The broader market recalibration saw investors actively re-evaluating risk, shifting capital away from speculative growth sectors towards more fundamental, “real economy” plays. In this environment, the oil and gas sector, often viewed as a defensive hedge against inflation and geopolitical instability, gains considerable traction. Companies with strong balance sheets, diversified asset bases, and resilient operational profiles within the upstream, midstream, and downstream segments stand to benefit from sustained higher commodity prices and a renewed focus on energy security, making them attractive options for portfolio managers seeking stability and tangible returns amidst market turbulence.
Beyond the Hype: The Enduring Importance of Hydrocarbons
Even the much-anticipated future-tech developments, such as Elon Musk’s companies – including SpaceX, recently valued at an astounding $1.25 trillion after its merger with xAI and on the cusp of what could be a record-breaking IPO, or Tesla’s upcoming quarterly delivery report – currently take a backseat to the immediate, tangible impact of energy market volatility. While the long-term transition to electric vehicles and space exploration remains a compelling narrative, the present economic reality is profoundly shaped by the cost and availability of traditional hydrocarbon fuels.
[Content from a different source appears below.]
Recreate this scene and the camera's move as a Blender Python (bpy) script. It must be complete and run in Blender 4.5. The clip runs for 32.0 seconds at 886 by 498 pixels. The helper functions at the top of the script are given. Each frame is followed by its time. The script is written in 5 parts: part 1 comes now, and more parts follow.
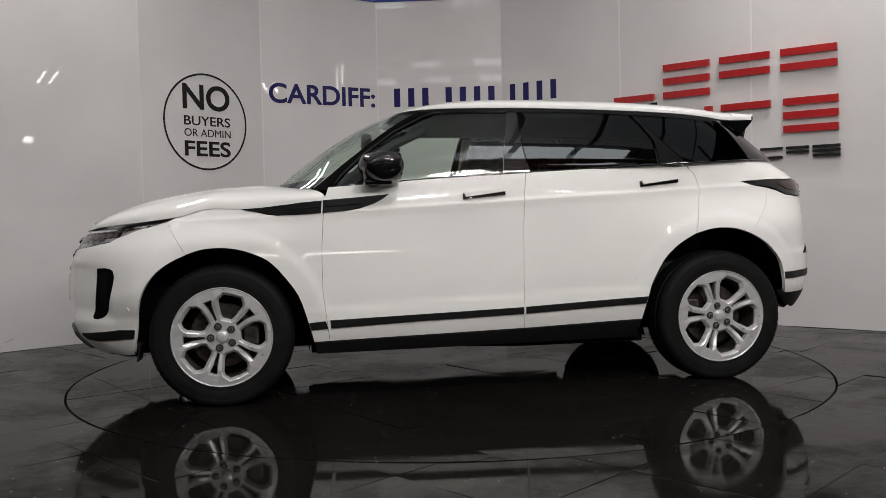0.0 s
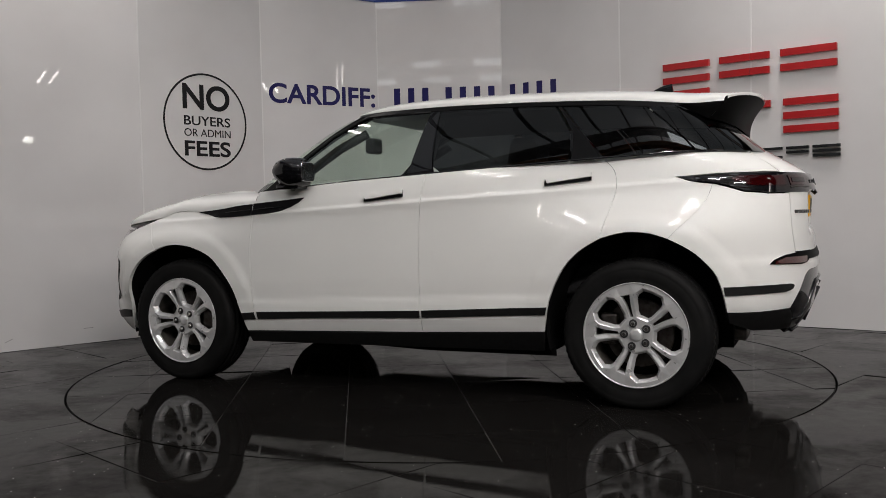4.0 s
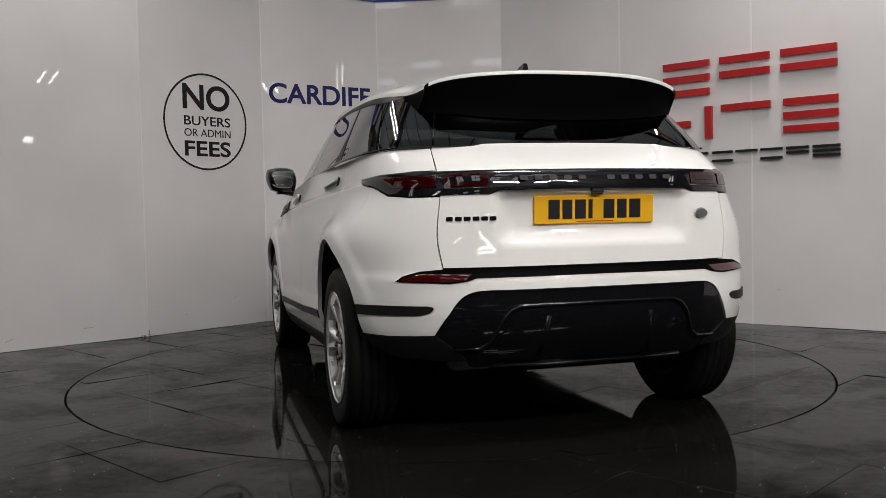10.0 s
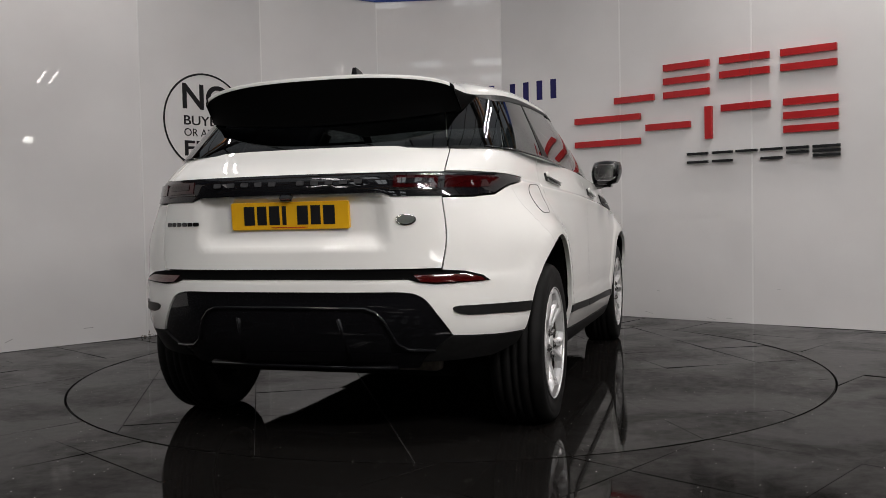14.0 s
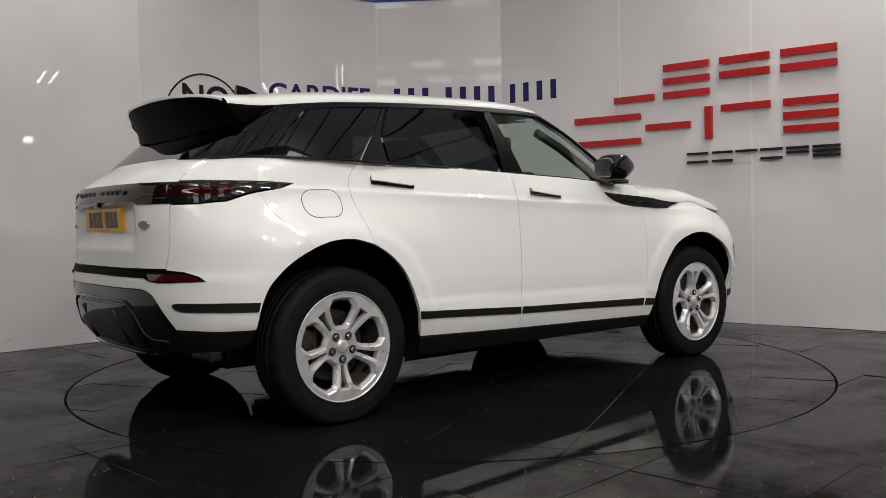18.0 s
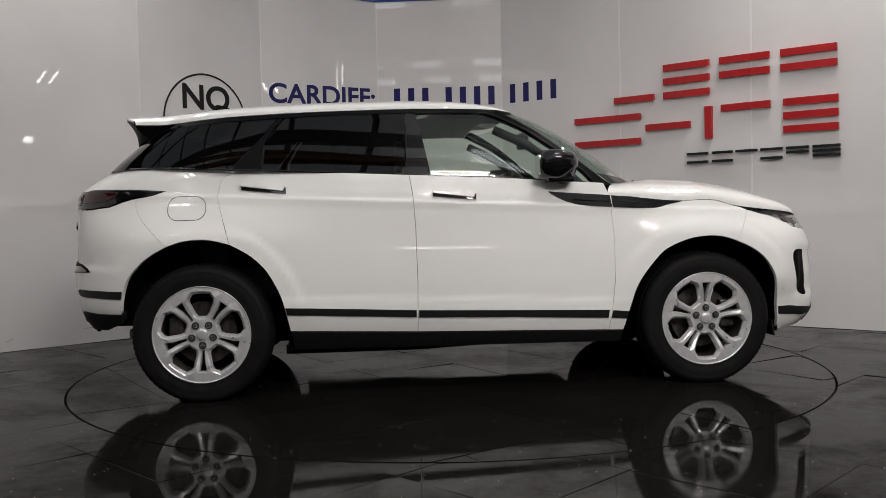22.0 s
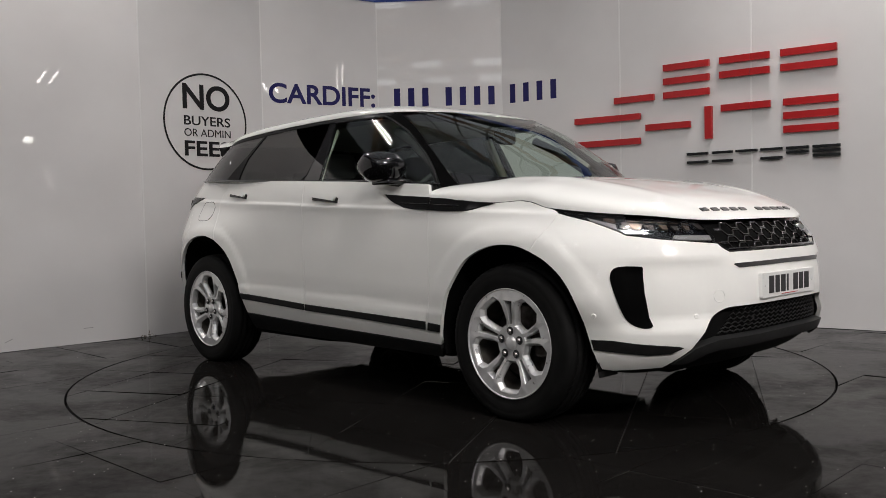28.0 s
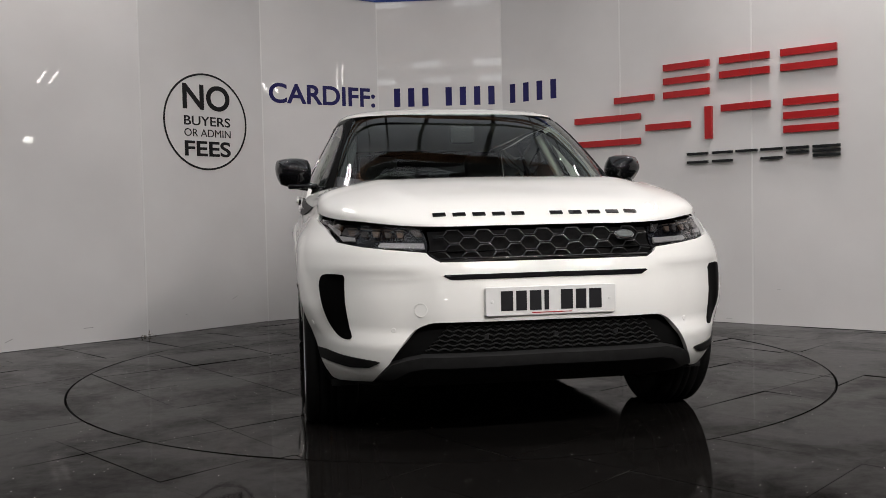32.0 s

This emphasizes the enduring, critical role of oil and gas in powering the global economy, especially when geopolitical risks heighten and demand robust energy security.
For investors keenly tracking the pulse of the energy sector, the past week served as a potent reminder of crude oil’s unparalleled leverage on global markets. As geopolitical tensions simmer and supply security remains a paramount concern, the strategic importance and investment appeal of oil and gas assets are demonstrably elevated. Maintaining a vigilant watch on international relations, shipping lanes, and presidential rhetoric will be crucial for positioning portfolios effectively in this dynamic energy landscape, where the tides of capital are clearly flowing towards tangible commodities.